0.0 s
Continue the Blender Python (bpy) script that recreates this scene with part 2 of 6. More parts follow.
* * *
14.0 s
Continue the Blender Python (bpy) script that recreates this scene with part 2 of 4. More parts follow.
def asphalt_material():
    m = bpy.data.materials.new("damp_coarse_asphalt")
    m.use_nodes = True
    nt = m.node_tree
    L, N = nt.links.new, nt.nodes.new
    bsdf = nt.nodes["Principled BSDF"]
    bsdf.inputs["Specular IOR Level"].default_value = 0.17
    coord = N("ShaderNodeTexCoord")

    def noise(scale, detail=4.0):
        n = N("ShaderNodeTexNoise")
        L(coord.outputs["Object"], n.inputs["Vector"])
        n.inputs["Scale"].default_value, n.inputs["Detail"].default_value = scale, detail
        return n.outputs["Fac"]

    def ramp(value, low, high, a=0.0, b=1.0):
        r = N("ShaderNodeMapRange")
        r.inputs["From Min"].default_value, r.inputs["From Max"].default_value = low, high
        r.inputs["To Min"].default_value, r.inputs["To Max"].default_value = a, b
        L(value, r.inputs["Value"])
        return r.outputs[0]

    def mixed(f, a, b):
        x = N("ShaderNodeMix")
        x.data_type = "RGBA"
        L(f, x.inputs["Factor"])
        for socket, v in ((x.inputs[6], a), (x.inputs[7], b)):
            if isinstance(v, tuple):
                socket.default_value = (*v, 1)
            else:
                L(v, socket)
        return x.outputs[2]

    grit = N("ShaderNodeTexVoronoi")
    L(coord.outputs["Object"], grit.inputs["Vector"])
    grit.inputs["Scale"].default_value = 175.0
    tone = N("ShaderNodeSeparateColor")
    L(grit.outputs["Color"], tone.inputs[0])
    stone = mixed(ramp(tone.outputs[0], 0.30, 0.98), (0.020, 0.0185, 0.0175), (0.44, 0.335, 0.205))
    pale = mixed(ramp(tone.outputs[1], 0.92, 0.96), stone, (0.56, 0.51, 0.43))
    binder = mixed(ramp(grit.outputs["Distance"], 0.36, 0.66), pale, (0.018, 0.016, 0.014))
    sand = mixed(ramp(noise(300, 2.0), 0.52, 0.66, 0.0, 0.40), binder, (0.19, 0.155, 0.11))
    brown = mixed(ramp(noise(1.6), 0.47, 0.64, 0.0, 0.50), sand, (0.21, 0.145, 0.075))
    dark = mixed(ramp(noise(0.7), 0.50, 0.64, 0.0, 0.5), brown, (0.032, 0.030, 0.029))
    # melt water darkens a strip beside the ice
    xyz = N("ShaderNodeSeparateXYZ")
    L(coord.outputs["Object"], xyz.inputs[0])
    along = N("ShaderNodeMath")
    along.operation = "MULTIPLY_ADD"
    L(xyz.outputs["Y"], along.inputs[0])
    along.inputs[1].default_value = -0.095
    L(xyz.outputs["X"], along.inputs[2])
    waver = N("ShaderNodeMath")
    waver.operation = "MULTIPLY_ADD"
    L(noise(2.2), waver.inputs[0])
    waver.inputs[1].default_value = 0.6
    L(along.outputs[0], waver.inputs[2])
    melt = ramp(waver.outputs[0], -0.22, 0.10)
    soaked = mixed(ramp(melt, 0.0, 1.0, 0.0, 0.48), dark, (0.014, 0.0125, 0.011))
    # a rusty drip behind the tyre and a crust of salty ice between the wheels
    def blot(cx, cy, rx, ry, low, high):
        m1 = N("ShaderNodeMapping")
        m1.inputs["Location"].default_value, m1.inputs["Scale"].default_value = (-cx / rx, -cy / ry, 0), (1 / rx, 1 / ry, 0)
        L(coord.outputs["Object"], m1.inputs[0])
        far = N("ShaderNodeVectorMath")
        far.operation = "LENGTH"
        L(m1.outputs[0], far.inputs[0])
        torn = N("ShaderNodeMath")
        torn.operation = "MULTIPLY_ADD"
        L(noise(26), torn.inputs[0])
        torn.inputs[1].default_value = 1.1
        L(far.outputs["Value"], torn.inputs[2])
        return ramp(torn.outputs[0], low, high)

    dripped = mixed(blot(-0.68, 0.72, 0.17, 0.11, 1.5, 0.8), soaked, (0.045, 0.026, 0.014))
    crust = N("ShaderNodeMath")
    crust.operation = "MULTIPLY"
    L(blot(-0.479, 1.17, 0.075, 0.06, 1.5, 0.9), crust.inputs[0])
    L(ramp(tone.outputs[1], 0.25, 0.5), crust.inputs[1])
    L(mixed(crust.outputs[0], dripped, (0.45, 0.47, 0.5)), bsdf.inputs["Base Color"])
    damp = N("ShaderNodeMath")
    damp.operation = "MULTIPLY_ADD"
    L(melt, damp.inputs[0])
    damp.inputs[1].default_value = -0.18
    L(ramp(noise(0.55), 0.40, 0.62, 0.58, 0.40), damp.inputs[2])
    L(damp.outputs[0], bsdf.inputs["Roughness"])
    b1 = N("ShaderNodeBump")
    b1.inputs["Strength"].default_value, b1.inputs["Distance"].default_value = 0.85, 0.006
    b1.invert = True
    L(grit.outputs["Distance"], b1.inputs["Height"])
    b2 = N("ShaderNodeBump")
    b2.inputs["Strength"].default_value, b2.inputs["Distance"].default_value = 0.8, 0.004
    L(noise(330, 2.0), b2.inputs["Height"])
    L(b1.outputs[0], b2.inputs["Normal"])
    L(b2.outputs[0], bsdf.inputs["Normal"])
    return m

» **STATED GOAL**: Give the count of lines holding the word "script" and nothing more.

» **SOLUTION FOR THIS PROBLEM**: 2